**What is being asked**
Reproduce all of the data below without alteration; exclude every picture.

**Given data**

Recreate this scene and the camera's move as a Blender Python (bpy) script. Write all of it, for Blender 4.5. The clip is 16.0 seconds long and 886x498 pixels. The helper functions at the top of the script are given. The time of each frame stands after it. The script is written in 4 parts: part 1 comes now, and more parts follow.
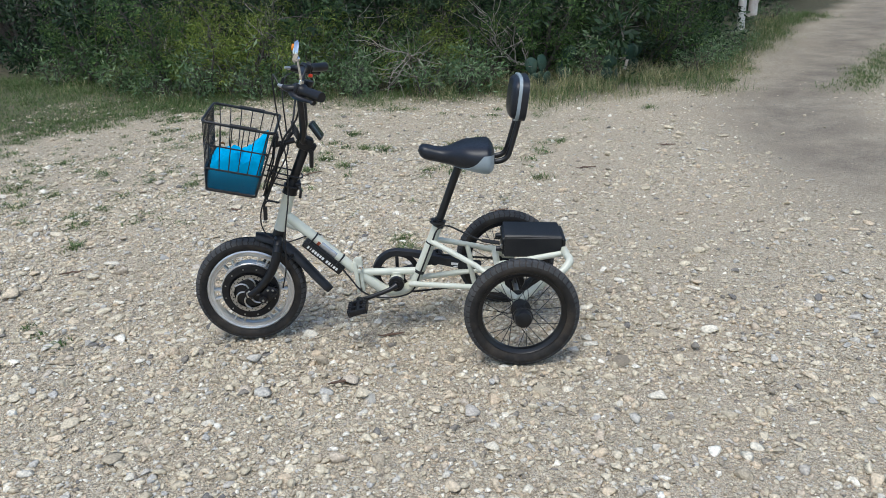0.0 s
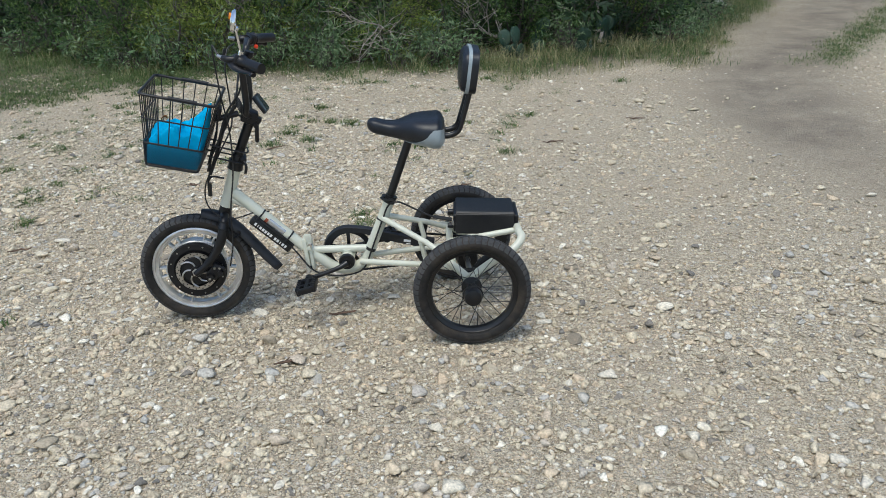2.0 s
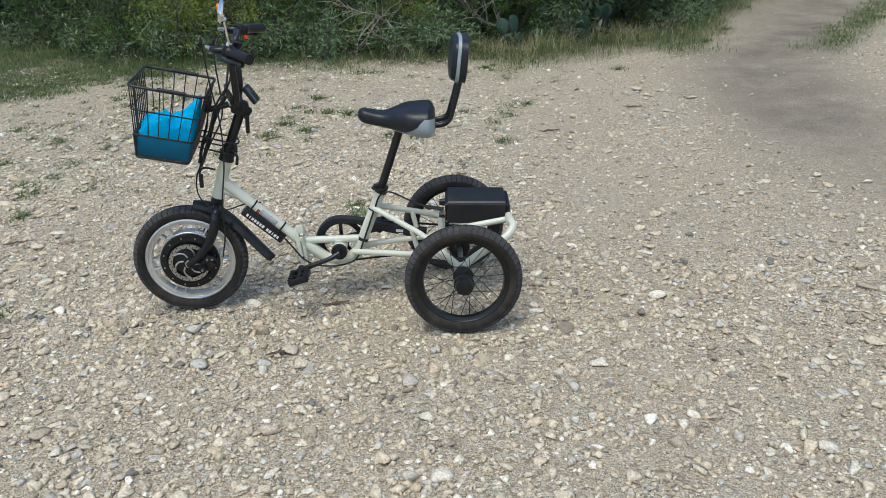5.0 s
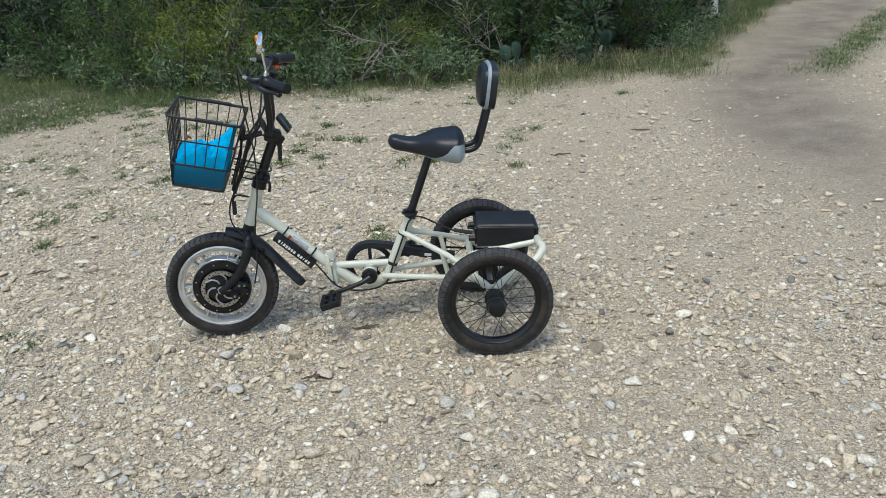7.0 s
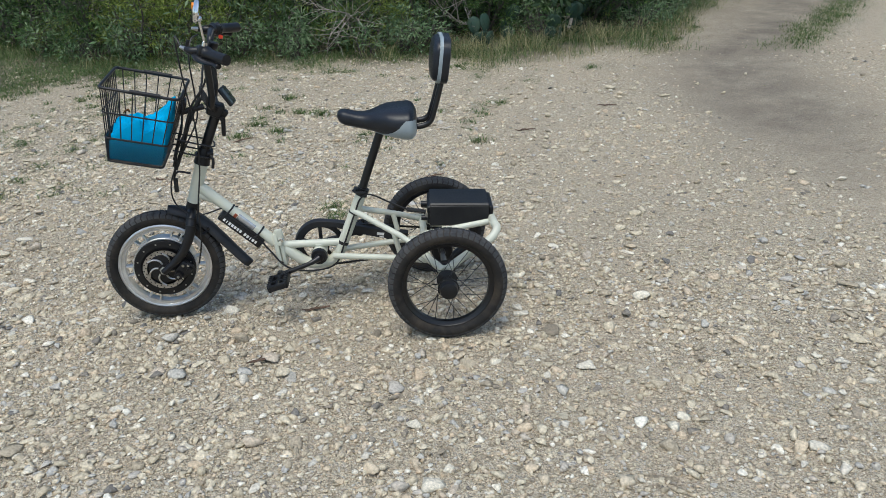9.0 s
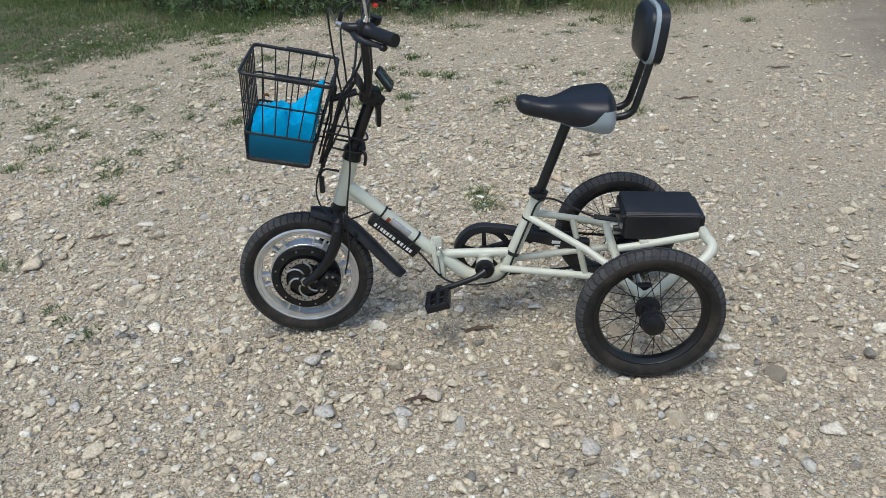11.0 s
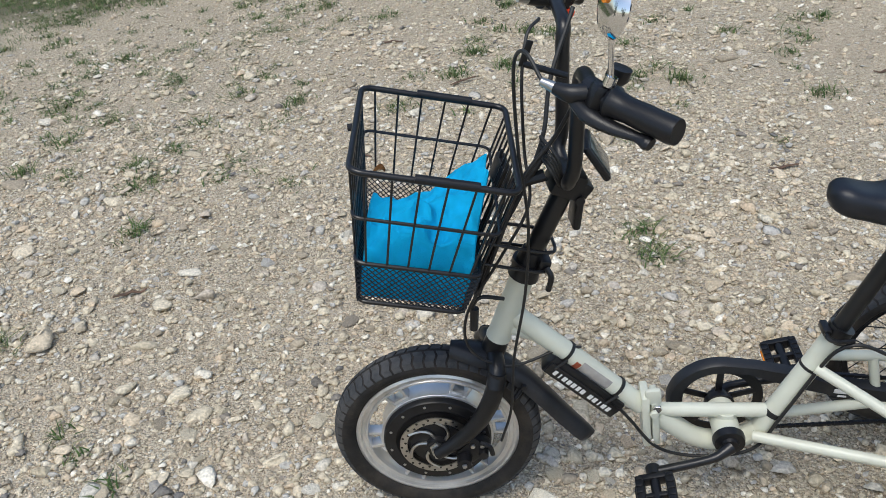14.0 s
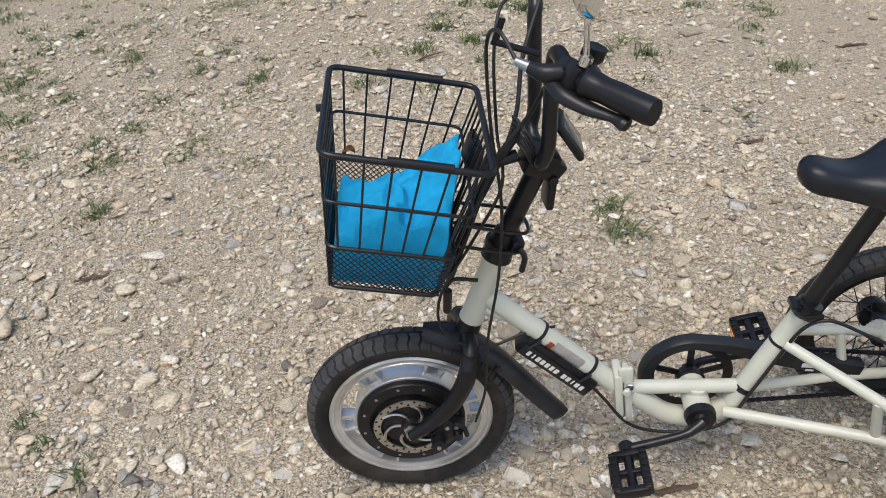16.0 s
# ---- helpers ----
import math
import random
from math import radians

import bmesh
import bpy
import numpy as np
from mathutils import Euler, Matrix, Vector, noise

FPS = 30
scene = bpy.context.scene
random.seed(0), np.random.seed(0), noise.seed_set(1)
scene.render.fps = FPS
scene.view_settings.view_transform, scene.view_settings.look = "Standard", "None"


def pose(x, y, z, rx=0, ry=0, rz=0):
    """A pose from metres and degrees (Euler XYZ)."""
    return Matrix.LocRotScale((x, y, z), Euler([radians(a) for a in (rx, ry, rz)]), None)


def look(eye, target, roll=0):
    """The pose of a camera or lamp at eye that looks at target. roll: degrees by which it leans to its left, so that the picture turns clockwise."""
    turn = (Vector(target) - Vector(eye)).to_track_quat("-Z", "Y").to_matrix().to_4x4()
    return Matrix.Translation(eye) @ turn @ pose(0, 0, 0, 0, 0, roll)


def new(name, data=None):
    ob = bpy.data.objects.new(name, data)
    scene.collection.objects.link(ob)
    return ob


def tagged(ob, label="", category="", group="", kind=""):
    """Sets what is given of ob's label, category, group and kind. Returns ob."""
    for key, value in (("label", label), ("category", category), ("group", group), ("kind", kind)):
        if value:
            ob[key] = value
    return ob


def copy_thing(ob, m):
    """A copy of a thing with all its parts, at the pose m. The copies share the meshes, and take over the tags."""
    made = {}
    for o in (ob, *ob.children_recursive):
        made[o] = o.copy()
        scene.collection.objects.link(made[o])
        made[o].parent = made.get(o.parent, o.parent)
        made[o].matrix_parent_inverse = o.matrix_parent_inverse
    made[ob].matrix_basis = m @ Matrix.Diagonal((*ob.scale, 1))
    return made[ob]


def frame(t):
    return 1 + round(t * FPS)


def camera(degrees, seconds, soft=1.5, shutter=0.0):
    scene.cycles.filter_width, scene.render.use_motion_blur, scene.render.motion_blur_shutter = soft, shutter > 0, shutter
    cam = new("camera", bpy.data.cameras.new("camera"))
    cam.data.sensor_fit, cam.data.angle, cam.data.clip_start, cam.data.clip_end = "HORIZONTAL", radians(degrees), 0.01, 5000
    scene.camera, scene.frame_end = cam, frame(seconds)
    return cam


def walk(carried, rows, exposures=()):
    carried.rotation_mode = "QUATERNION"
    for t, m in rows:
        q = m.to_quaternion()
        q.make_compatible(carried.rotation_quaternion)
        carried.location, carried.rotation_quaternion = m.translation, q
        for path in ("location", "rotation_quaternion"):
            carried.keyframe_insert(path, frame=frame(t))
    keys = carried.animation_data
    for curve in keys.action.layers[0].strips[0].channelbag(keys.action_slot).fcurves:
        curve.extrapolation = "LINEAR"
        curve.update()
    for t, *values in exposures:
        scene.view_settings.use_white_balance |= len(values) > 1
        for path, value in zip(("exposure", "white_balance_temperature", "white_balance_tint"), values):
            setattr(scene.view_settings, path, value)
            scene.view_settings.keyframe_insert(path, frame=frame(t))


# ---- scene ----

**Worked solution**
Recreate this scene and the camera's move as a Blender Python (bpy) script. Write all of it, for Blender 4.5. The clip is 16.0 seconds long and 886x498 pixels. The helper functions at the top of the script are given. The time of each frame stands after it. The script is written in 4 parts: part 1 comes now, and more parts follow.
0.0 s
2.0 s
5.0 s
7.0 s
9.0 s
11.0 s
14.0 s
16.0 s
# ---- helpers ----
import math
import random
from math import radians

import bmesh
import bpy
import numpy as np
from mathutils import Euler, Matrix, Vector, noise

FPS = 30
scene = bpy.context.scene
random.seed(0), np.random.seed(0), noise.seed_set(1)
scene.render.fps = FPS
scene.view_settings.view_transform, scene.view_settings.look = "Standard", "None"


def pose(x, y, z, rx=0, ry=0, rz=0):
    """A pose from metres and degrees (Euler XYZ)."""
    return Matrix.LocRotScale((x, y, z), Euler([radians(a) for a in (rx, ry, rz)]), None)


def look(eye, target, roll=0):
    """The pose of a camera or lamp at eye that looks at target. roll: degrees by which it leans to its left, so that the picture turns clockwise."""
    turn = (Vector(target) - Vector(eye)).to_track_quat("-Z", "Y").to_matrix().to_4x4()
    return Matrix.Translation(eye) @ turn @ pose(0, 0, 0, 0, 0, roll)


def new(name, data=None):
    ob = bpy.data.objects.new(name, data)
    scene.collection.objects.link(ob)
    return ob


def tagged(ob, label="", category="", group="", kind=""):
    """Sets what is given of ob's label, category, group and kind. Returns ob."""
    for key, value in (("label", label), ("category", category), ("group", group), ("kind", kind)):
        if value:
            ob[key] = value
    return ob


def copy_thing(ob, m):
    """A copy of a thing with all its parts, at the pose m. The copies share the meshes, and take over the tags."""
    made = {}
    for o in (ob, *ob.children_recursive):
        made[o] = o.copy()
        scene.collection.objects.link(made[o])
        made[o].parent = made.get(o.parent, o.parent)
        made[o].matrix_parent_inverse = o.matrix_parent_inverse
    made[ob].matrix_basis = m @ Matrix.Diagonal((*ob.scale, 1))
    return made[ob]


def frame(t):
    return 1 + round(t * FPS)


def camera(degrees, seconds, soft=1.5, shutter=0.0):
    scene.cycles.filter_width, scene.render.use_motion_blur, scene.render.motion_blur_shutter = soft, shutter > 0, shutter
    cam = new("camera", bpy.data.cameras.new("camera"))
    cam.data.sensor_fit, cam.data.angle, cam.data.clip_start, cam.data.clip_end = "HORIZONTAL", radians(degrees), 0.01, 5000
    scene.camera, scene.frame_end = cam, frame(seconds)
    return cam


def walk(carried, rows, exposures=()):
    carried.rotation_mode = "QUATERNION"
    for t, m in rows:
        q = m.to_quaternion()
        q.make_compatible(carried.rotation_quaternion)
        carried.location, carried.rotation_quaternion = m.translation, q
        for path in ("location", "rotation_quaternion"):
            carried.keyframe_insert(path, frame=frame(t))
    keys = carried.animation_data
    for curve in keys.action.layers[0].strips[0].channelbag(keys.action_slot).fcurves:
        curve.extrapolation = "LINEAR"
        curve.update()
    for t, *values in exposures:
        scene.view_settings.use_white_balance |= len(values) > 1
        for path, value in zip(("exposure", "white_balance_temperature", "white_balance_tint"), values):
            setattr(scene.view_settings, path, value)
            scene.view_settings.keyframe_insert(path, frame=frame(t))


# ---- scene ----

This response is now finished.